(Exercise goal): Copy the material that follows word for word and omit its pictures.
Start
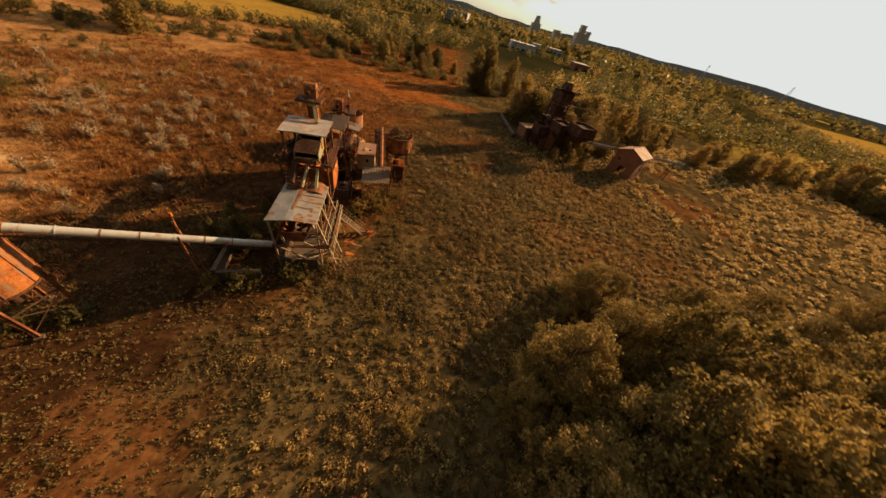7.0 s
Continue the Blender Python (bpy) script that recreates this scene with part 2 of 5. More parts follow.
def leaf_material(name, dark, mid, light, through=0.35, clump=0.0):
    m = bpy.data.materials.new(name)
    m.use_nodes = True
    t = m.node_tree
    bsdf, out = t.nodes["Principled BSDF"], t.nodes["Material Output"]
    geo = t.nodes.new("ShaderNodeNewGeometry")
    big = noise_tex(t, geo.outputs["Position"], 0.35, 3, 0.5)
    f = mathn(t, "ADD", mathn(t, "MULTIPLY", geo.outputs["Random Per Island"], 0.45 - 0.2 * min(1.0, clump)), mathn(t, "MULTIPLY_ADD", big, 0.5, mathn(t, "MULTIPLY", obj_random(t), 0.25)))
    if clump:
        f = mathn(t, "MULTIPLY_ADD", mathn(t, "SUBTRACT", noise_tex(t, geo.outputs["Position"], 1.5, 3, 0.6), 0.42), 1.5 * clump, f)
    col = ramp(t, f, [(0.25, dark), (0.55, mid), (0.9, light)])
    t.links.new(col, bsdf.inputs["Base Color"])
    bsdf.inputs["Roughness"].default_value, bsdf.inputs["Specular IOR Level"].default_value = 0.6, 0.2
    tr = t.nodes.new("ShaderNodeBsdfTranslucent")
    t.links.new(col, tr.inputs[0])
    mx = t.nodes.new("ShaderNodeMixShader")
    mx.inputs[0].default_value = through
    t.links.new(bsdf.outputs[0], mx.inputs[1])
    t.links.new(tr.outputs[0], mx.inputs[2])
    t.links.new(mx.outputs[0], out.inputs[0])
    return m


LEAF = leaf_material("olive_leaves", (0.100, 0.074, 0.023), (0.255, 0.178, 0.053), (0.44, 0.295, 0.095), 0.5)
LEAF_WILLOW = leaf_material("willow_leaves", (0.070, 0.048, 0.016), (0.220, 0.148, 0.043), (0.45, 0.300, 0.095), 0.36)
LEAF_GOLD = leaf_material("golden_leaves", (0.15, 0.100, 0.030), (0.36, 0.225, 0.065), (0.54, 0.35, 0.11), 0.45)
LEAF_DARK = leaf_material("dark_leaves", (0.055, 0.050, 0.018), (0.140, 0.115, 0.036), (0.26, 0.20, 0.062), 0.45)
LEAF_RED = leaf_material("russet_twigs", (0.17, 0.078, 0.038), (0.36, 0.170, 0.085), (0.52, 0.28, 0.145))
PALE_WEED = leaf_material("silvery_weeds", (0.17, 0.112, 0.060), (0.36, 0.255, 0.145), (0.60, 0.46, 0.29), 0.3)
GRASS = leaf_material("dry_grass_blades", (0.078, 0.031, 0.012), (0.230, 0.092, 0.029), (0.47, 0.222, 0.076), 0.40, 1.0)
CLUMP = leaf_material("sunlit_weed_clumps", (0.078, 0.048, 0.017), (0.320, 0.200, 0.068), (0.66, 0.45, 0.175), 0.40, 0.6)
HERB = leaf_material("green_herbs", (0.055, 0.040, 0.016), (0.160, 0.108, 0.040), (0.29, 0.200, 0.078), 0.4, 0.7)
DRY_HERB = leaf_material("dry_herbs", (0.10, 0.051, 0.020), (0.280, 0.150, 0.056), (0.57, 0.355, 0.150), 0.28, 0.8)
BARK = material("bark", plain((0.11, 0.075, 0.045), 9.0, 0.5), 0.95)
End
(The result):
7.0 s
Continue the Blender Python (bpy) script that recreates this scene with part 2 of 5. More parts follow.
def leaf_material(name, dark, mid, light, through=0.35, clump=0.0):
    m = bpy.data.materials.new(name)
    m.use_nodes = True
    t = m.node_tree
    bsdf, out = t.nodes["Principled BSDF"], t.nodes["Material Output"]
    geo = t.nodes.new("ShaderNodeNewGeometry")
    big = noise_tex(t, geo.outputs["Position"], 0.35, 3, 0.5)
    f = mathn(t, "ADD", mathn(t, "MULTIPLY", geo.outputs["Random Per Island"], 0.45 - 0.2 * min(1.0, clump)), mathn(t, "MULTIPLY_ADD", big, 0.5, mathn(t, "MULTIPLY", obj_random(t), 0.25)))
    if clump:
        f = mathn(t, "MULTIPLY_ADD", mathn(t, "SUBTRACT", noise_tex(t, geo.outputs["Position"], 1.5, 3, 0.6), 0.42), 1.5 * clump, f)
    col = ramp(t, f, [(0.25, dark), (0.55, mid), (0.9, light)])
    t.links.new(col, bsdf.inputs["Base Color"])
    bsdf.inputs["Roughness"].default_value, bsdf.inputs["Specular IOR Level"].default_value = 0.6, 0.2
    tr = t.nodes.new("ShaderNodeBsdfTranslucent")
    t.links.new(col, tr.inputs[0])
    mx = t.nodes.new("ShaderNodeMixShader")
    mx.inputs[0].default_value = through
    t.links.new(bsdf.outputs[0], mx.inputs[1])
    t.links.new(tr.outputs[0], mx.inputs[2])
    t.links.new(mx.outputs[0], out.inputs[0])
    return m


LEAF = leaf_material("olive_leaves", (0.100, 0.074, 0.023), (0.255, 0.178, 0.053), (0.44, 0.295, 0.095), 0.5)
LEAF_WILLOW = leaf_material("willow_leaves", (0.070, 0.048, 0.016), (0.220, 0.148, 0.043), (0.45, 0.300, 0.095), 0.36)
LEAF_GOLD = leaf_material("golden_leaves", (0.15, 0.100, 0.030), (0.36, 0.225, 0.065), (0.54, 0.35, 0.11), 0.45)
LEAF_DARK = leaf_material("dark_leaves", (0.055, 0.050, 0.018), (0.140, 0.115, 0.036), (0.26, 0.20, 0.062), 0.45)
LEAF_RED = leaf_material("russet_twigs", (0.17, 0.078, 0.038), (0.36, 0.170, 0.085), (0.52, 0.28, 0.145))
PALE_WEED = leaf_material("silvery_weeds", (0.17, 0.112, 0.060), (0.36, 0.255, 0.145), (0.60, 0.46, 0.29), 0.3)
GRASS = leaf_material("dry_grass_blades", (0.078, 0.031, 0.012), (0.230, 0.092, 0.029), (0.47, 0.222, 0.076), 0.40, 1.0)
CLUMP = leaf_material("sunlit_weed_clumps", (0.078, 0.048, 0.017), (0.320, 0.200, 0.068), (0.66, 0.45, 0.175), 0.40, 0.6)
HERB = leaf_material("green_herbs", (0.055, 0.040, 0.016), (0.160, 0.108, 0.040), (0.29, 0.200, 0.078), 0.4, 0.7)
DRY_HERB = leaf_material("dry_herbs", (0.10, 0.051, 0.020), (0.280, 0.150, 0.056), (0.57, 0.355, 0.150), 0.28, 0.8)
BARK = material("bark", plain((0.11, 0.075, 0.045), 9.0, 0.5), 0.95)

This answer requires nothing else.